The technology presented in the paper is pretty bleeding edge and represents 2 years of instrumentation and development work. They present a prototype PET unit for use in a small animal MR magnet operating at 7T. Their solution to solving the problem of detecting light from the scintillator crystals was to use position sensitive photodiodes, which are less prone to distortions from magnetic field effects. In order to reduce electrical noise in the detectors, the authors used a cold nitrogen gas to cool the detectors. This is understandably a significant limitation for real world clinical work, but not insurmountable. Several interesting effects were noted with using the photodiodes and fiberoptic coupling and are nicely illustrated with sample images.
Some very interesting development work here that shows a lot of potential. It's not the first PET/MRI hybrid unit developed or the only one being worked on, but the design and implementation the authors have come up with has the potential of retrofitting existing MR scanners with the capability rather than having to get a new magnet. Obviously it's still several years away from any kind of implementation for human use, but in the meantime a working unit for small animal imaging would probably yield some very useful information for researchers.

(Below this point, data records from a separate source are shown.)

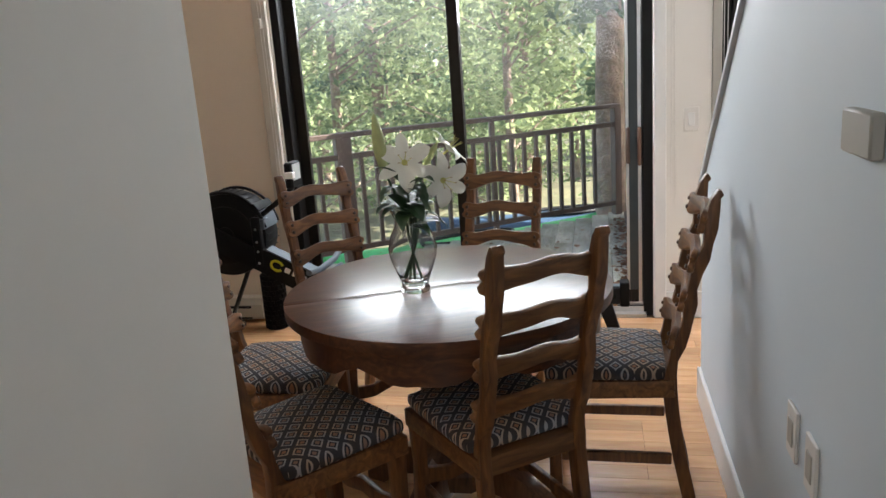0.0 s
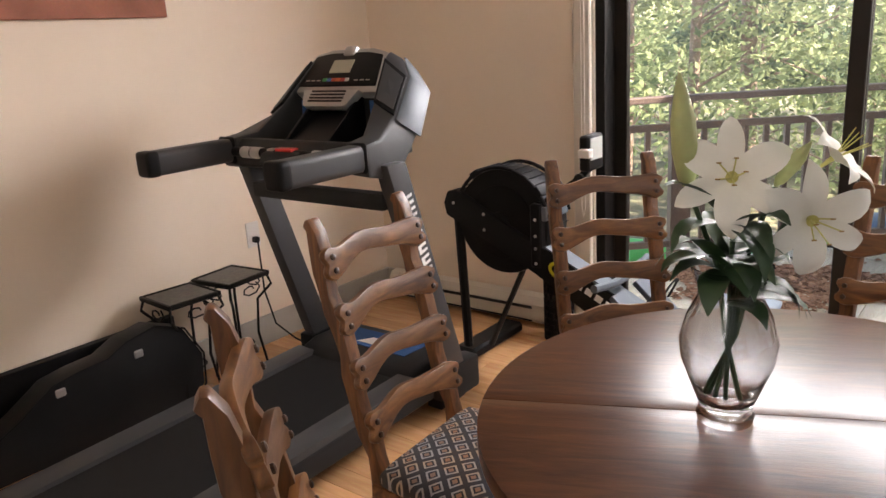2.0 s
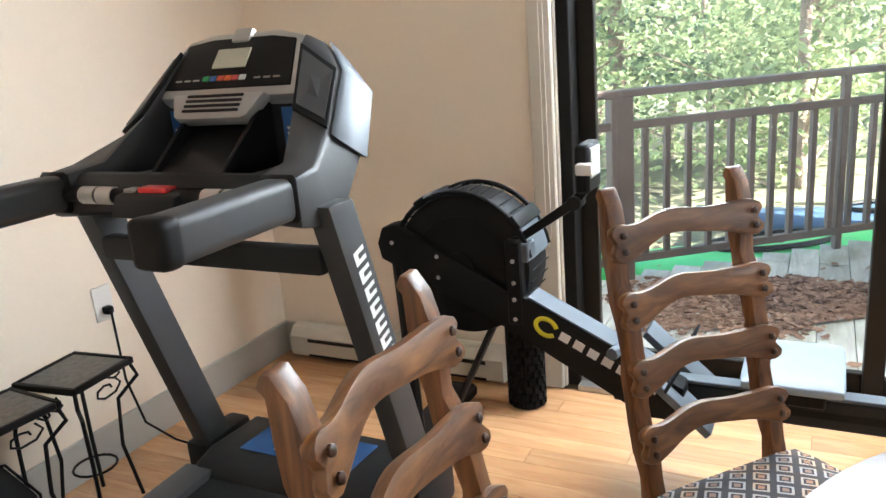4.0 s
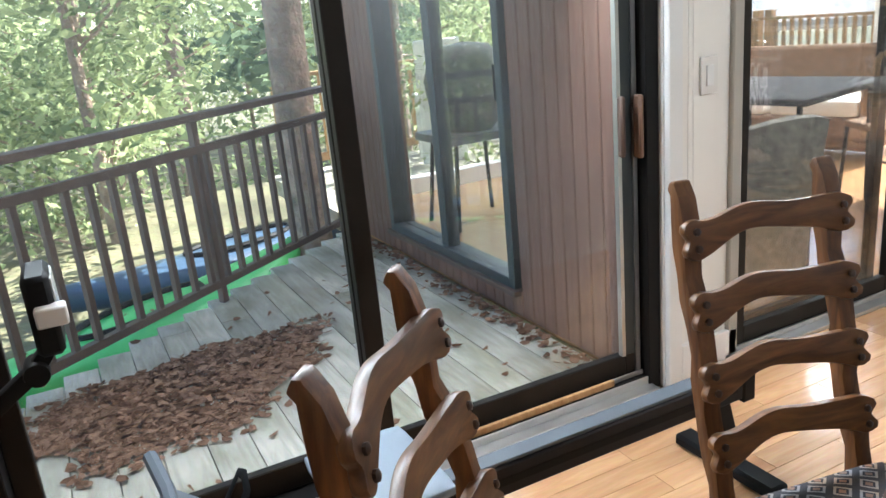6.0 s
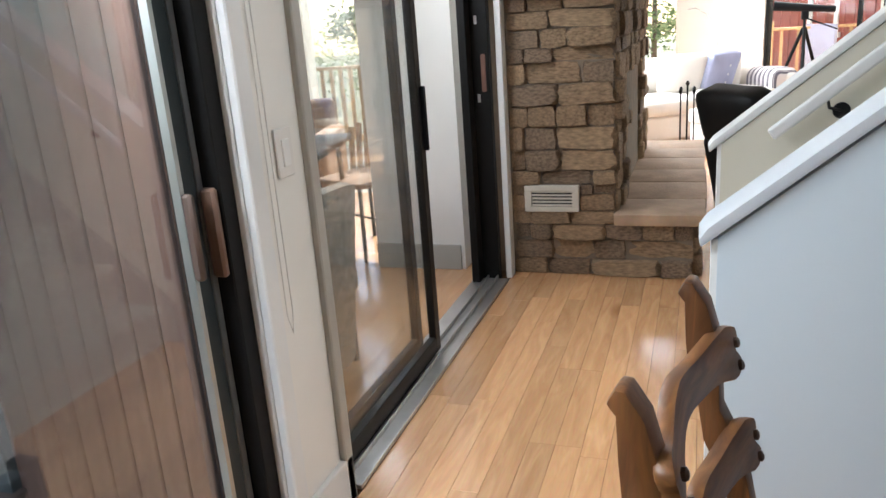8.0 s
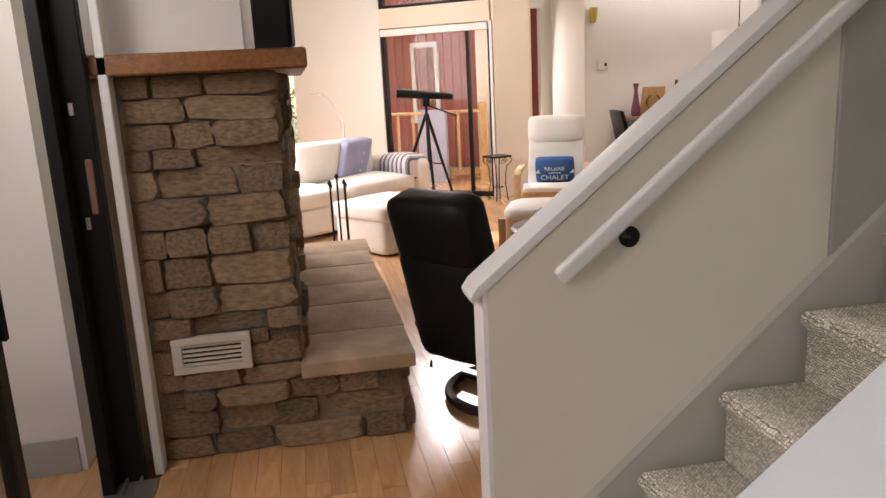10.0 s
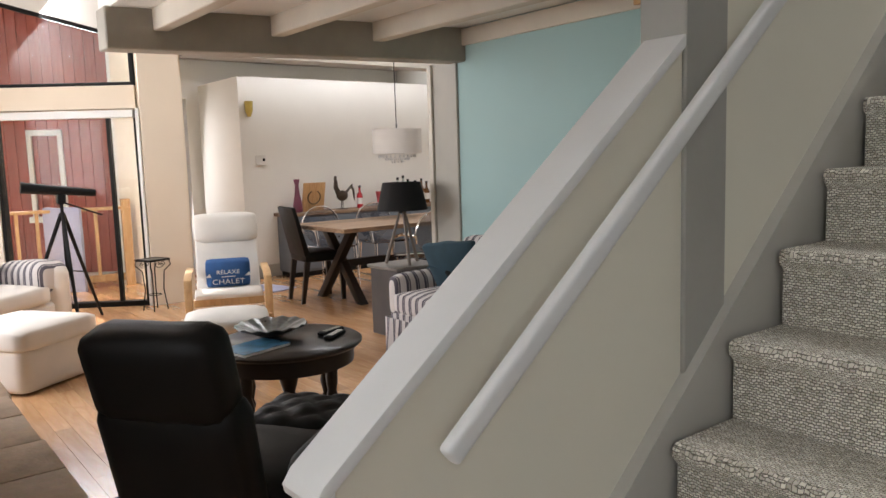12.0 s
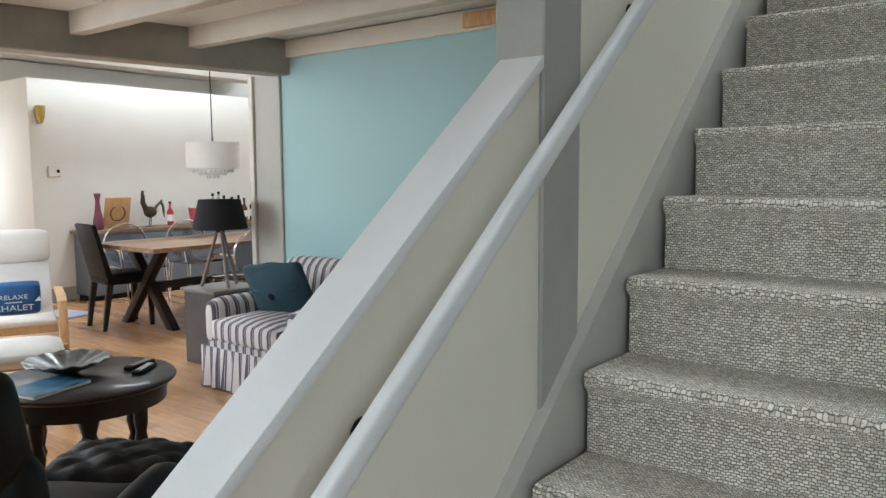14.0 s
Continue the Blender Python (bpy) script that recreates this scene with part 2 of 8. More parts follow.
def carpet_loop(name):
    """Looped berber carpet: rows of small pale loops with brown-grey gaps, on treads and risers alike."""
    m, n, l, b = _tree(name)
    v = _coords(n, l)
    wob = n.new("ShaderNodeTexNoise")
    wob.inputs["Scale"].default_value, wob.inputs["Detail"].default_value = 45, 2
    l.new(v, wob.inputs["Vector"])
    vm = n.new("ShaderNodeVectorMath")
    vm.operation = "MULTIPLY_ADD"
    vm.inputs[1].default_value = (0.010, 0.010, 0.010)
    l.new(wob.outputs["Color"], vm.inputs[0]), l.new(v, vm.inputs[2])
    sep = n.new("ShaderNodeSeparateXYZ")
    l.new(vm.outputs[0], sep.inputs[0])
    add = n.new("ShaderNodeMath")
    l.new(sep.outputs[1], add.inputs[0]), l.new(sep.outputs[2], add.inputs[1])
    com = n.new("ShaderNodeCombineXYZ")
    l.new(sep.outputs[0], com.inputs[0]), l.new(add.outputs[0], com.inputs[1])
    br = n.new("ShaderNodeTexBrick")
    br.inputs["Scale"].default_value = 1.0
    br.inputs["Brick Width"].default_value, br.inputs["Row Height"].default_value = 0.0105, 0.0064
    br.inputs["Mortar Size"].default_value, br.inputs["Mortar Smooth"].default_value = 0.0014, 0.95
    br.inputs["Color1"].default_value, br.inputs["Color2"].default_value = (0.90, 0.86, 0.75, 1), (0.52, 0.475, 0.385, 1)
    br.inputs["Mortar"].default_value = (0.15, 0.135, 0.105, 1)
    l.new(com.outputs[0], br.inputs["Vector"])
    fine = n.new("ShaderNodeTexNoise")
    fine.inputs["Scale"].default_value = 260
    l.new(v, fine.inputs["Vector"])
    l.new(mix_rgb(n, l, br.outputs["Color"], fine.outputs["Color"], 0.2, "OVERLAY"), b.inputs["Base Color"])
    b.inputs["Roughness"].default_value = 1.0
    bp = n.new("ShaderNodeBump")
    bp.inputs["Strength"].default_value, bp.inputs["Distance"].default_value = 0.8, 0.004
    bp.invert = True
    l.new(br.outputs["Fac"], bp.inputs["Height"])
    l.new(bp.outputs[0], b.inputs["Normal"])
    return m


PLASTER = surface("white_wall_paint", (0.78, 0.76, 0.71), 0.75, var=0.03, size=1.5, grain=220, bump=0.12, depth=0.001)
PLASTER_BEIGE = surface("beige_wall_paint", (0.79, 0.685, 0.555), 0.75, var=0.03, size=1.5, grain=220, bump=0.12, depth=0.001)
STAIR_PAINT = surface("stair_wall_paint", (0.62, 0.59, 0.49), 0.7, var=0.03, size=1.5, grain=200, bump=0.12, depth=0.001)
PALE_PAINT = surface("pale_wall_paint", (0.79, 0.755, 0.69), 0.7, var=0.03, size=1.5, grain=200, bump=0.12, depth=0.001)
CAP_PAINT = surface("grey_white_paint", (0.60, 0.60, 0.585), 0.5, var=0.04, size=5, grain=60, bump=0.08, depth=0.001)
# Pale wall paint with the blue of reflected skylight mixed into its colour.
SKYLIT_PAINT = surface("skylit_wall_paint", (0.62, 0.70, 0.75), 0.7, var=0.03, size=1.5, grain=200, bump=0.12, depth=0.001)
CAP_BLUE = surface("blue_grey_cap_paint", (0.46, 0.48, 0.50), 0.55, var=0.05, size=5, grain=60, bump=0.08, depth=0.001)
MINT = surface("mint_wall_paint", (0.35, 0.515, 0.515), 0.75, var=0.03, size=1.2, grain=220, bump=0.12, depth=0.001)
CEILING = surface("ceiling_paint", (0.82, 0.80, 0.76), 0.8, var=0.02, size=1.2, grain=150, bump=0.1, depth=0.001)
GREY_TRIM = surface("grey_trim_paint", (0.40, 0.385, 0.34), 0.5, var=0.04, size=5, grain=60, bump=0.1, depth=0.001)
POST_PAINT = surface("post_paint", (0.30, 0.29, 0.26), 0.55, var=0.07, size=4, grain=40, bump=0.25, depth=0.002)
WHITE_TRIM = surface("white_trim_paint", (0.74, 0.74, 0.72), 0.4, var=0.03, size=5, grain=60, bump=0.06, depth=0.001)
CREAM_TRIM = surface("cream_trim_paint", (0.62, 0.58, 0.50), 0.45, var=0.04, size=5, grain=60, bump=0.08, depth=0.001)
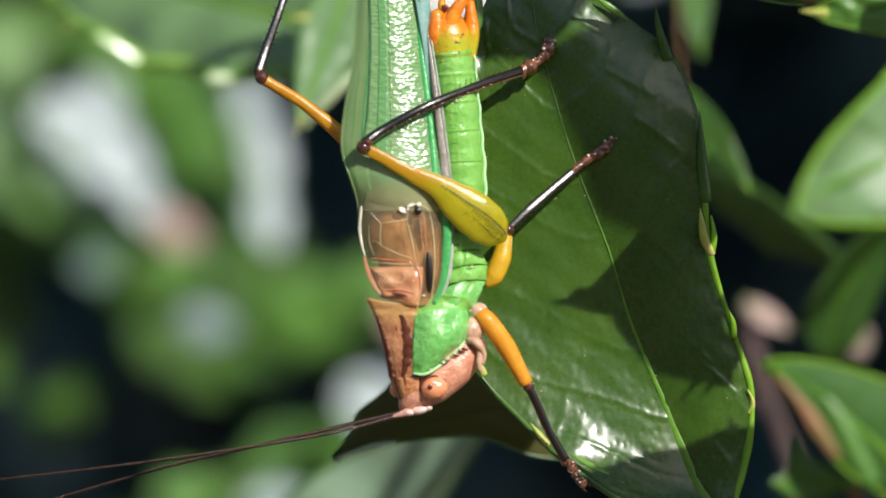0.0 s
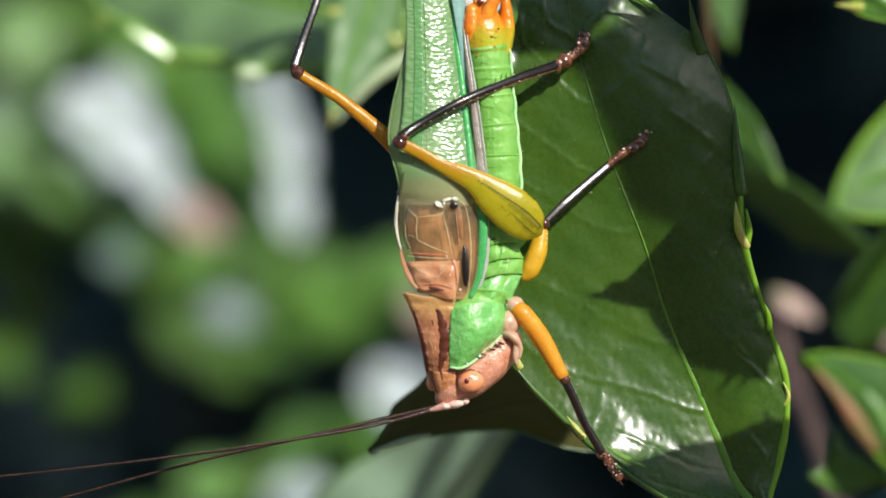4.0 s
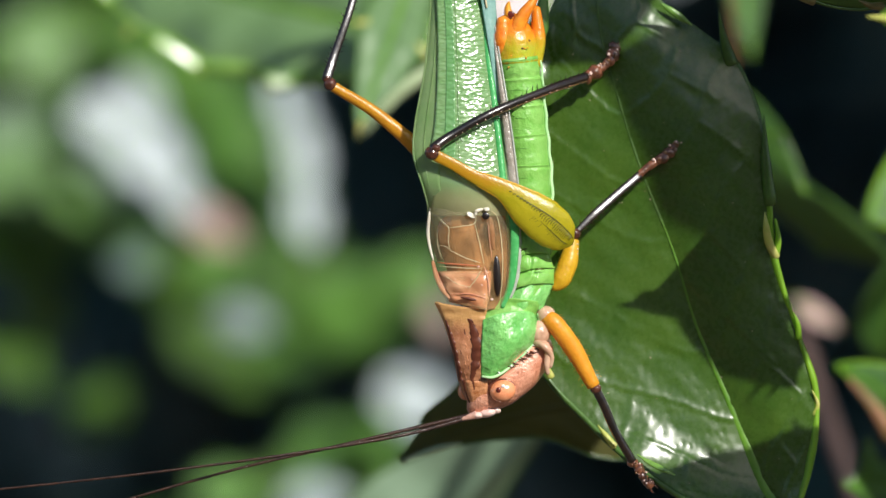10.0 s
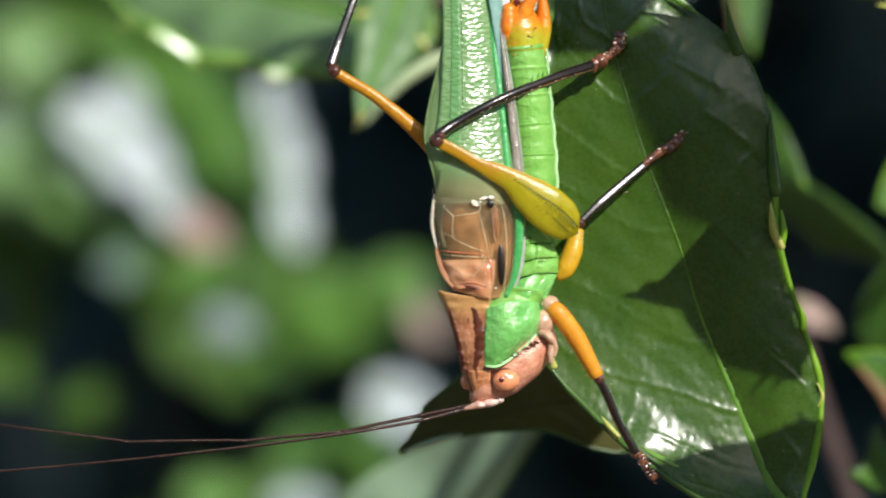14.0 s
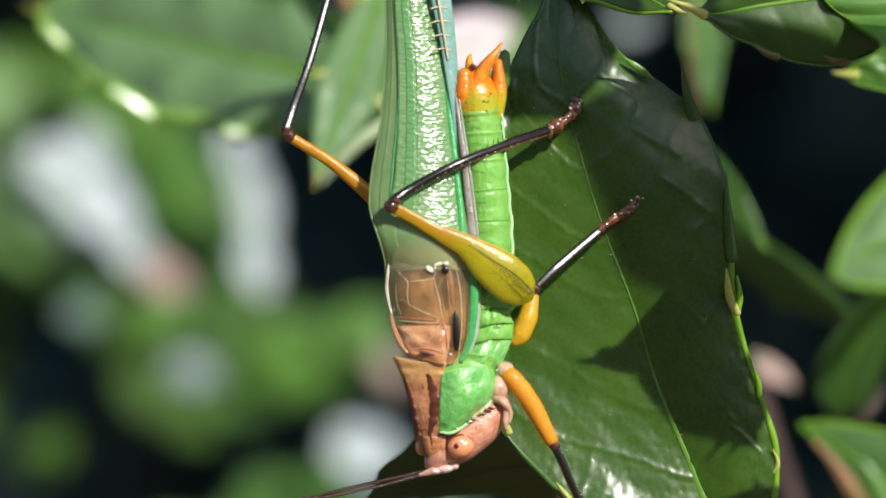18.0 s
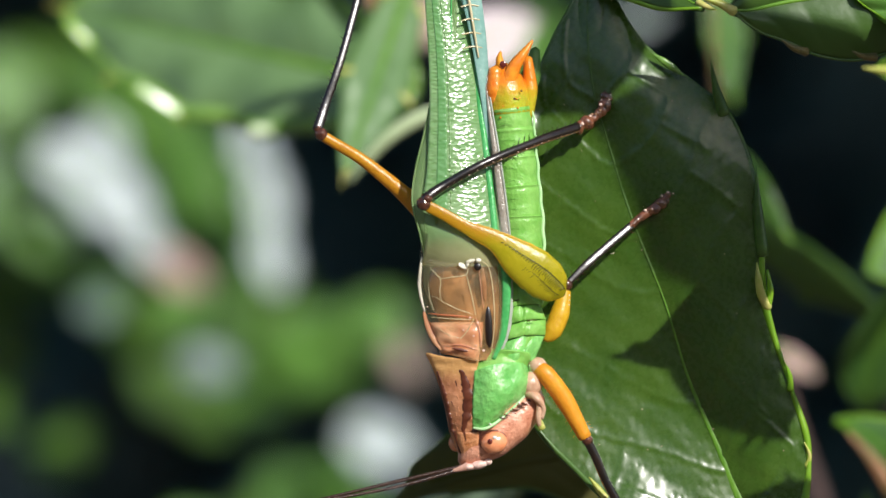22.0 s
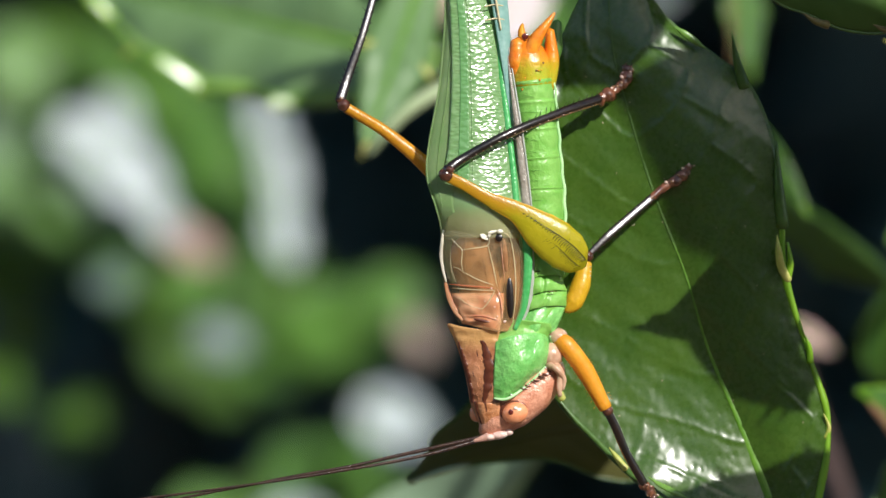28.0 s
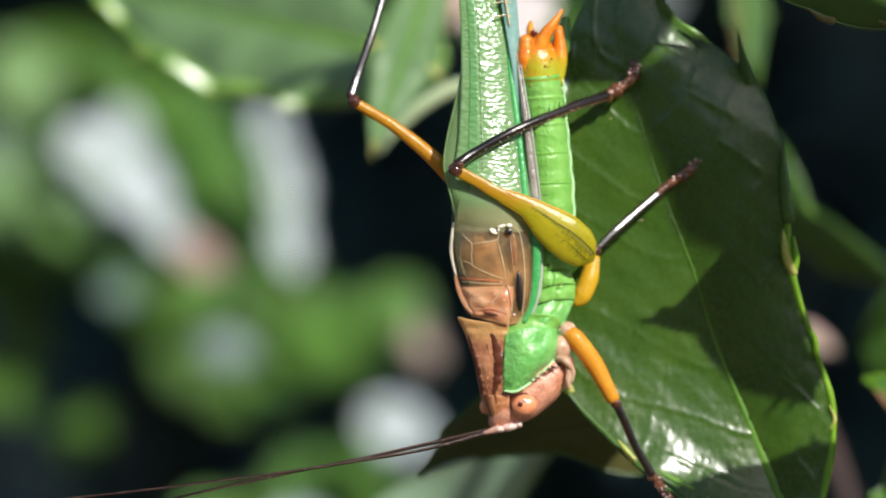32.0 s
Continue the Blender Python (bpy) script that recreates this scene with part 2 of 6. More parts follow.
WING_LINE = surface("wing_vein_green", ((0.05, 0.40, 0.09), (0.12, 0.52, 0.17)), 5000, 900, 0.26, 0.25, 0.4, 0.15)
WING_EDGE = surface("wing_edge_grey", ((0.38, 0.42, 0.36), (0.56, 0.58, 0.52)), 5000, 900, 0.3, 0.2, 0.2, 0.2)
HINDWING = surface("hindwing_teal", ((0.20, 0.42, 0.36), (0.34, 0.56, 0.50)), 5000, 900, 0.25, 0.3, 0.3, 0.3)
MIRROR = surface("mirror_membrane", ((0.60, 0.41, 0.17), (0.82, 0.63, 0.33)), 3000, 600, 0.10, 0.5, 1.0, 0.45, tint=(0.95, 0.72, 0.46), spread=0.8, sheen_rough=0.12, fade=(2.8, 4.3, (0.62, 0.60, 0.40)), see_through=0.87)
MIRROR_TOP = surface("mirror_olive", ((0.40, 0.42, 0.20), (0.56, 0.55, 0.32)), 4000, 900, 0.14, 0.25, 0.9, 0.4, tint=(0.75, 0.78, 0.45), spread=0.8, sheen_rough=0.14, fade=(4.6, 5.6, (0.28, 0.46, 0.21)), see_through=0.35)
WING_ROOT = surface("wing_root_brown", ((0.045, 0.016, 0.006), (0.62, 0.30, 0.11)), 1500, 420, 0.24, 0.9, 0.8, 0.2, tint=(0.9, 0.5, 0.25), spread=0.35, fade=(3.6, 4.8, (0.30, 0.20, 0.08)))
CREAM = surface("vein_cream", ((0.56, 0.47, 0.25), (0.76, 0.66, 0.42)), 5000, 1500, 0.2, 0.4, 0.9, 0.1, sheen_rough=0.1)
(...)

Ciprian Catana, Yibao Wu, Martin S. Judenhofer, Jinyi Qi, Bernd J. Pichler and Simon R. Cherry, "Simultaneous Acquisition of Multislice PET and MR Images: Initial Results with a MR-Compatible PET Scanner", J Nucl Med 47: 1968-1976
PET and MRI are powerful imaging techniques that are largely complementary in the information they provide. We have designed and built a MR-compatible PET scanner based on avalanche photodiode technology that allows simultaneous acquisition of PET and MR images in small animals. Methods: The PET scanner insert uses magnetic field-insensitive, position-sensitive avalanche photodiode (PSAPD) detectors coupled, via short lengths of optical fibers, to arrays of lutetium oxyorthosilicate (LSO) scintillator crystals. The optical fibers are used to minimize electromagnetic interference between the radiofrequency and gradient coils and the PET detector system. The PET detector module components and the complete PET insert assembly are described. PET data were acquired with and without MR sequences running, and detector flood histograms were compared with the ones generated from the data acquired outside the magnet. A uniform MR phantom was also imaged to assess the effect of the PET detector on the MR data acquisition. Simultaneous PET and MRI studies of a mouse were performed ex vivo. Results: PSAPDs can be successfully used to read out large numbers of scintillator crystals coupled through optical fibers with acceptable performance in terms of energy and timing resolution and crystal identification. The PSAPD-LSO detector performs well in the 7-T magnet, and no visible artifacts are detected in the MR images using standard pulse sequences. Conclusion: The first images from the complete system have been successfully acquired and reconstructed, demonstrating that simultaneous PET and MRI studies are feasible and opening up interesting possibilities for dual-modality molecular imaging studies.